III. Application procedures:
- Applications shall be submitted to the jurisdictional commerce agency in the province, autonomous region, municipality, and cities under separate planning by the investment company, and with approval file it with the Commerce Ministry;
- The jurisdictional commerce agency shall must respond and issue approval certification (the “regional headquarters”) for foreign owned entities that have been designated as regional headquarters, within thirty days after receipt of complete application materials.
- The investment company must apply to the commerce agency to go through the processes for change registration within thirty days of receipt of its approval documents.
- Application documents:
- Application signed by the statutory representative of the investment company;
- Board of Directors or the Shareholders’ Resolution regarding the meeting of the investment company and its multinational company;
- The amended Articles of Incorporation/Contract of the investment company;
- The investment company’s Approval Certificate (photocopy), Business Certificate (photocopy), and Capital Verification Certificate issued by a Chinese Certified Public Accountant;
- Approval Certificate (photocopy) and Business Certificate (photocopy) of the company it owns;
- Capital Verification Certificate of the entity receiving investment, issued by a Chinese Certified Public Accountant;
- Major Financial Statement of the Investment company audited by a Chinese Certified Public Accountant;
- Other documents required by the jurisdictional commerce agency.
The documents set forth shall be official except those noted as photocopies.
A multinational corporation in these Rules refers to the parent company of the group to which foreign investors that engage in the investment company belong.
Section 23 An investment company’s business operations in China are not limited to its registration jurisdiction.
Section 24 Taxation of the investment company shall be governed by Chinese law.
Section 25 An investment company shall implement its project investment plan and submit the first year’s investment and operation to the jurisdictional commerce agency for filing with the appropriate content and format within the first three months of the following year.
Section 26 The investment company and the entity it owns shall be two different entities. Their transactions will be regarded as though they were independent businesses.

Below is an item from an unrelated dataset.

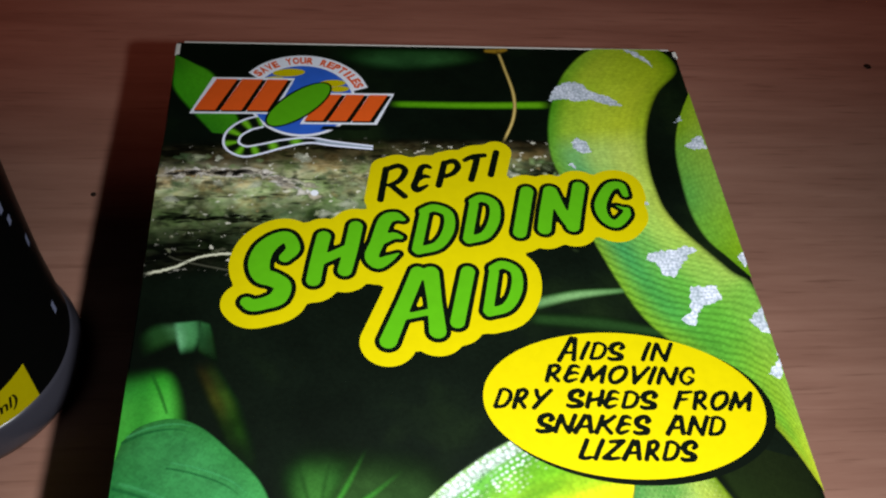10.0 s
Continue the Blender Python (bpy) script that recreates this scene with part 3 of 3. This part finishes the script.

Section 27 The investment company and such company shall abide by the Chinese laws, rules, and regulations and shall not evade administration and paying taxes in any means.
Section 28 Investment company shall not directly carry on manufacturing operations.
Section 29 These Rules shall be applicable to investors from Taiwan, Hong Kong and Macau who invested and formed investment companies in the Mainland China.
Section 30 These rules shall be interpreted by the jurisdictional commerce agency.
Section 31 These Rules shall take effect thirty days after publication.